WHAT YOU NEED TO DO. Quote the listing in full, exactly as given, minus any pictures.
"""
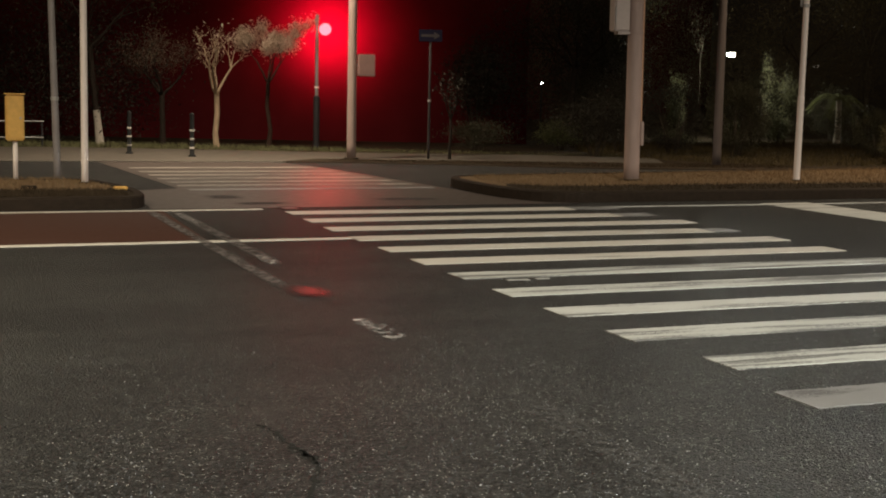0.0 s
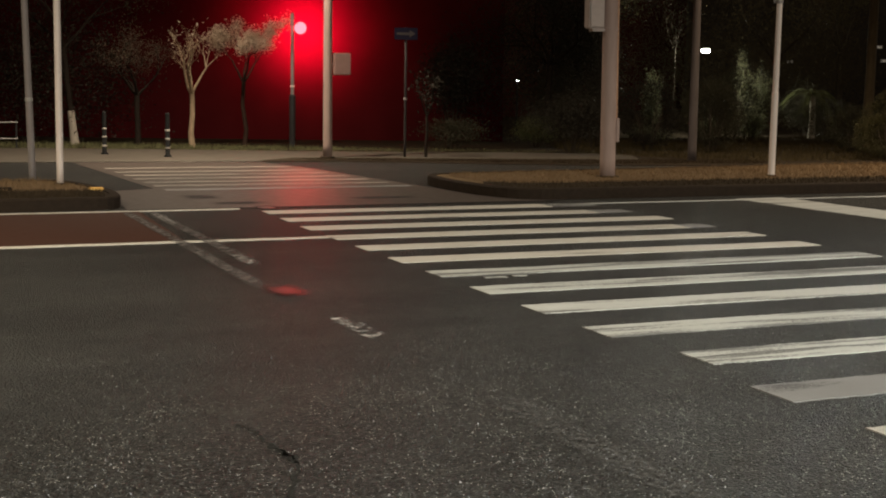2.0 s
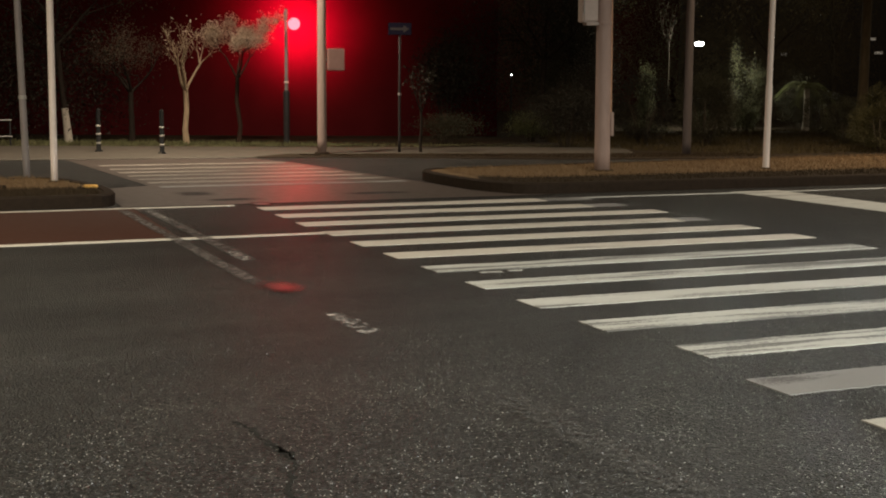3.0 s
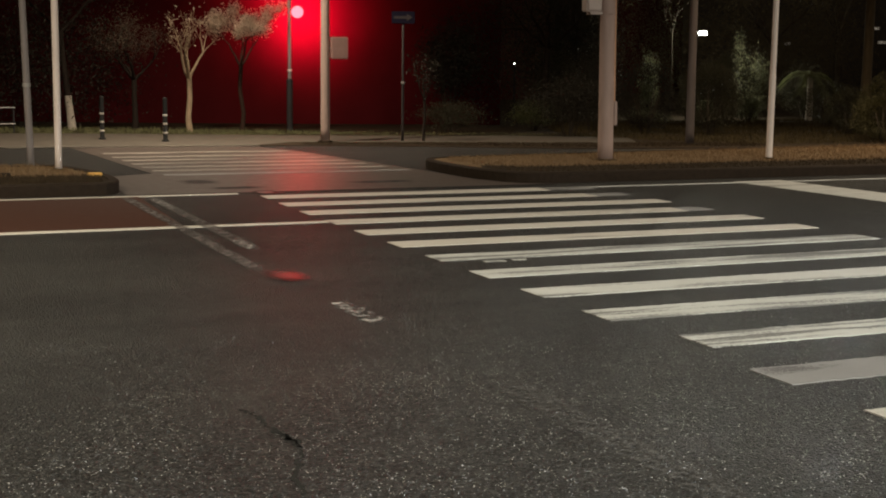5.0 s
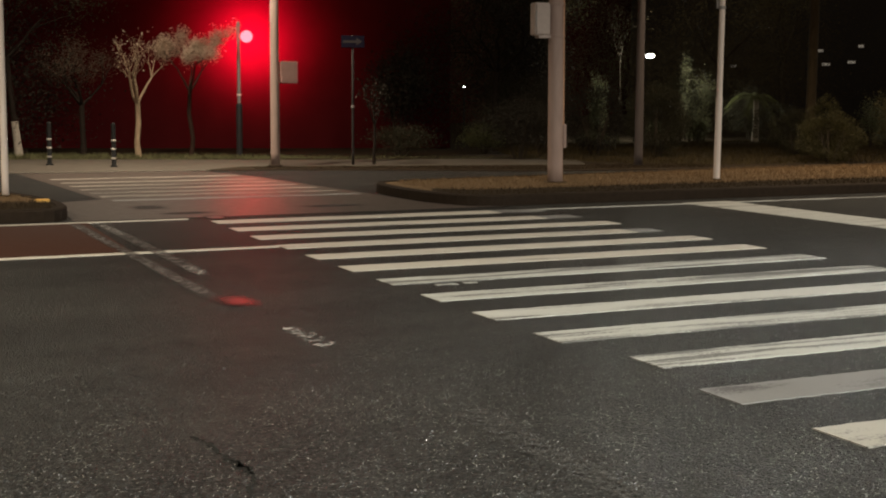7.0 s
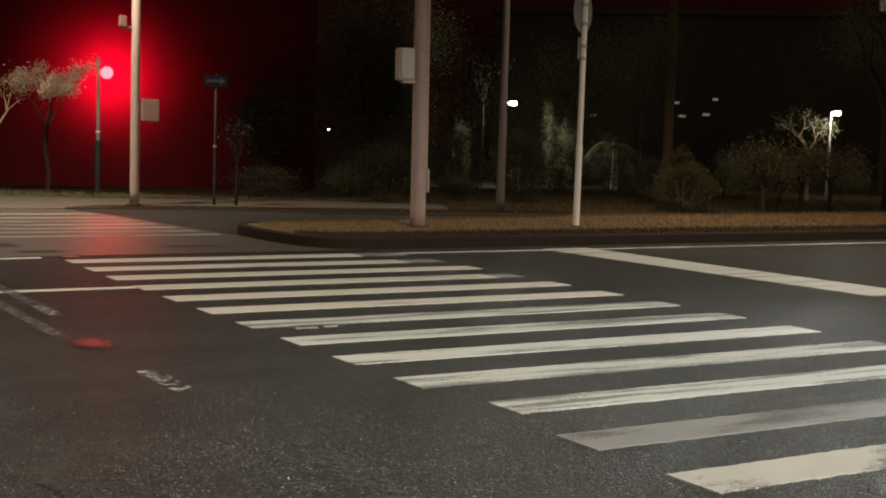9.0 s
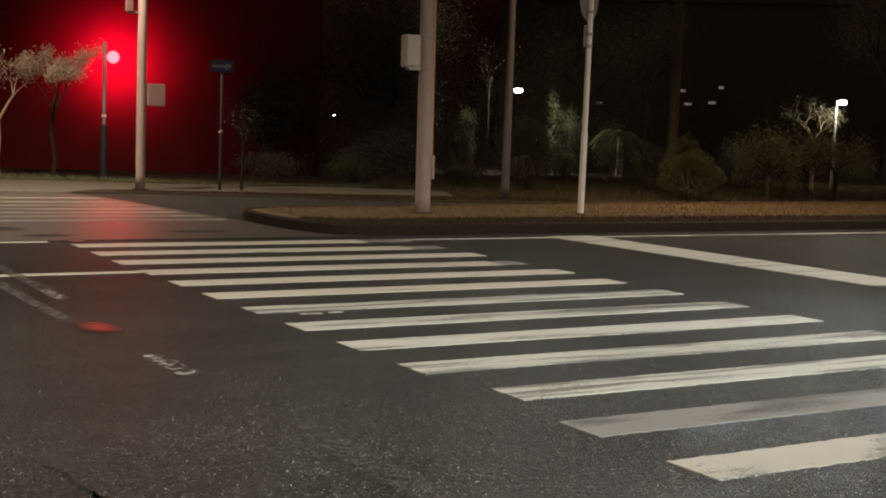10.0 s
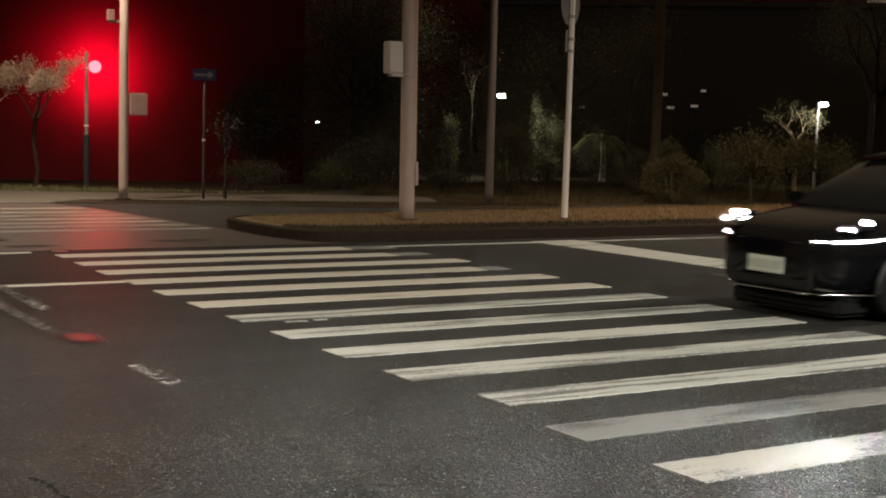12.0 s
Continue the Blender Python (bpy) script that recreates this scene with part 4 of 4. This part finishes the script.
"""
RESULT.
0.0 s
2.0 s
3.0 s
5.0 s
7.0 s
9.0 s
10.0 s
12.0 s
Continue the Blender Python (bpy) script that recreates this scene with part 4 of 4. This part finishes the script.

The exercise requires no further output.